Over the last 10 years, Univision’s primetime news magazine “Aqui y ahora” (Here and Now), co-hosted by Maria Elena Salinas and Teresa Rodriguez, has upped its audience, while its English-language counterparts — ABC’s “20/20,” CBS’ “60 Minutes” and NBC’s “Dateline” — have lost nearly 50% of their viewers.

Now the Spanish-language TV giant intends to feed the demand for such shows even further, enlisting Univision News prexy Isaac Lee to increase the scope of its inhouse coverage.

The moves dovetail with the company’s plan to launch cable news channel Univision 24/7 in fall 2012, in time for the U.S. presidential elections.

The network is making a big push into news, hiring high-profile heavy-hitters with a slew of awards.

Journos Karl Penhaul and Carlos Villalon have been recruited as special foreign correspondents in conflict zones around the world.

British-born Penhaul hails from CNN and has been based in Latin America since 1995. He has won a clutch of awards for his work, including the 2010 Cine Golden Eagle for “La bestia,” his docu charting illegal immigration from Central America to the U.S.

He was also part of a CNN team that won the 2006 Peabody award for is reporting of Hurricane Katrina and its aftermath, as well as the team that won the 2007 Edward R. Murrow award for coverage of the Lebanon war.

Chilean photojournalist Villalon, who has worked for Redux Pictures and Getty Images, won second place in the 2010 World Press Photo contest’s general news category for his work on cocaine gangs in Colombia.

Mexican-born Maria Antonieta Collins — a TV journalist, radio personality, columnist, author and winner of two Emmys and an Edgar Murrow award — is joining as a senior special correspondent.

Univision also has launched documentary and investigative units and expanded local newscasts in Atlanta, Dallas, Houston and Raleigh.

Univision’s documentary unit, headed by scribe-producer Juan Rendon, plans to produce three docus a year.

The first out the gate is “Infiltrados” (Infiltrated), set to air in September.
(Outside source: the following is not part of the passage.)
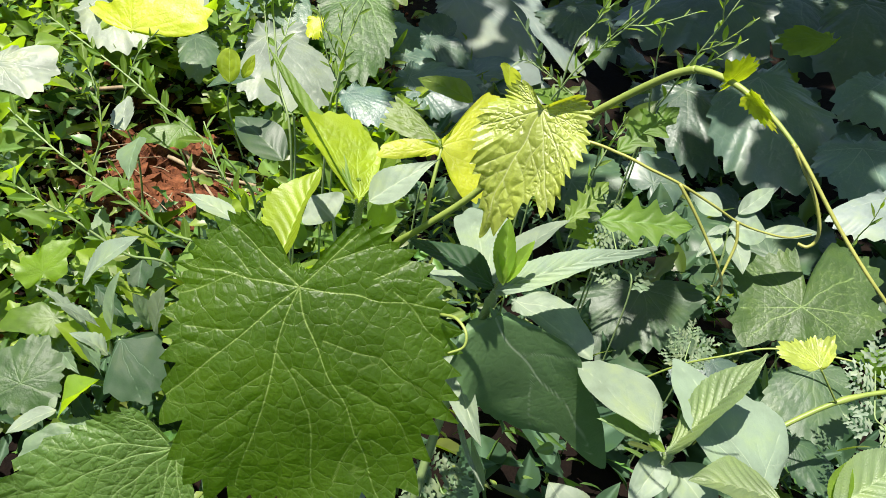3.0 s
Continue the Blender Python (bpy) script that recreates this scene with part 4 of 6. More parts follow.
leaf(vineB, (0.5946, 1.1735, 0.0500), (0.6646, 1.1575, 0.0452), (0.5779, 1.1064, 0.0299), GRAPE_SHADED, lobes=reach(0.37, 0.3, 0.27, 0.27, 0.29, 0.33, 0.4, 0.43, 0.51, 0.68, 1.02, 1.32, 1.09, 0.89, 0.71, 0.62, 0.58, 0.6, 0.59, 0.63, 0.7, 0.63, 0.61, 0.5), main=[(-60, 0.49), (-15, 1.27), (30, 0.68), (75, 0.58), (120, 0.67), (165, 0.48)], seed=87, across=300, rings=40, tooth=0.055, quilt=0.008, teeth=40, wave=0.06, cup=0.2, droop=0.22)
leaf(vineB, (0.7221, 2.2705, 0.1200), (0.5776, 2.0723, 0.0605), (0.5150, 2.4090, 0.1615), GRAPE_SHADED, lobes=reach(0.56, 0.45, 0.4, 0.38, 0.4, 0.39, 0.37, 0.37, 0.41, 0.49, 0.67, 0.83, 1.06, 1.18, 1.19, 0.82, 0.62, 0.53, 0.48, 0.48, 0.45, 0.45, 0.48, 0.55), main=[(-180, 0.54), (-60, 0.39), (-15, 0.8), (30, 1.14), (75, 0.51), (120, 0.43)], seed=88, across=300, rings=40, tooth=0.055, quilt=0.008, teeth=40, wave=0.06, cup=0.2, droop=0.22)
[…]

It centers on intelligence agents whose infiltration of Colombian left-wing guerrilla org FARC led to the capture of its leaders.

Lee, who joined Univision in January, exec-produced NatGeo’s 2008 docu “FARC Hostage Rescue,” which Rendon penned.

Another docu in the works explores the growing influence of Iran across Latin America, and will be a collaboration between the investigative and documentary units, says Lee. Gerardo Reyes, a Pulitzer prize-winning journo previously at the Miami Herald, heads the investigative unit.

Univision 24/7 will most likely carry the net’s weekly mainstays. These are led by public affairs program “Al punto” (To the Point), which delivers an average 900,000 viewers on Sunday mornings and is anchored by Univision’s most influential newscaster, Jorge Ramos; and “Primer impacto” (First Impact), co-anchored by Peru-born, six-time Emmy-winning journo Pamela Silva Conde and Puerto Rican journo Barbara Bermudo.

“Primer impacto” is the highest-rated Spanish-language daily afternoon news program in the U.S., outperforming syndicated English-language counterparts “Inside Edition,” “Extra” and “Insider” in the 18-34 demo.

While reluctant to reveal more details about Univision 24/7, Lee stresses that the new hires and other efforts to produce more in-depth news coverage aim to provide U.S. Hispanic auds with compelling news reports.

“All this reaffirms Univision’s commitment to invest in its inhouse news operations and expand its news franchise,” says Lee.